The power of this movie exists in Meg’s journey, how she grows, how she starts out hiding from the world, not believing in herself, to learning to fight for her life and holding her head up high because of who she is. Because the universe came together over so much time, so much energy to create her.

So much of this movie hit the perfect emotional notes for me. Meg doesn’t believe in herself. She doesn’t like herself. When asked if she would like to return as someone else, she says yes. How many kids feel like this? How many adults?

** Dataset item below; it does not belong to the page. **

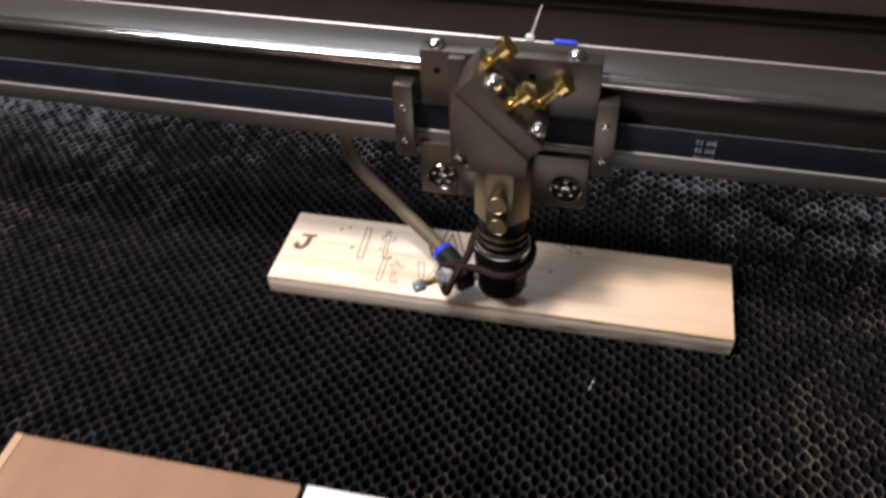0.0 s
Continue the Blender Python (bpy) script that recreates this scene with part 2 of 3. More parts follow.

As the adventure continues, Meg goes because her little brother means so much to her and he keeps running off into the fray. The more she discovers, the more she realizes her power. In the end, when her father, the adult, the one who is supposed to fix everything, when he cuts his losses and runs, Meg stays. She fights. She can’t see the consequences, what she might lose, only what she has to do. She saves her little brother, she saves herself by embracing her faults as strengths, by seeing only what she can see. It’s magical.

And the IT. The darkness that invades the universe. Meg learns to see it. Not just in herself, but in everyone. That mean girl at school is hurting just as much. That self-doubt can be defeated with the light let in through the pain.

The love of Meg for her adoptive little brother is wonderful. The new friendship she makes with Calvin gives her strength.

Love conquers all. Love of family, of friends, of self. The movie left me crying happy tears, left child-me wrapped up in a warm embrace. My heart and soul drank in the light of this movie. So many don’t believe in themselves, suffer from the black of the IT. But we all have the light within us to defeat it and the light grows when we let in others.

All the time, all the energy the Universe used to create us…what a marvelous thought. Everyone has a place. Everyone has a worth. Everyone is important.

A Wrinkle in Time is light in the dark.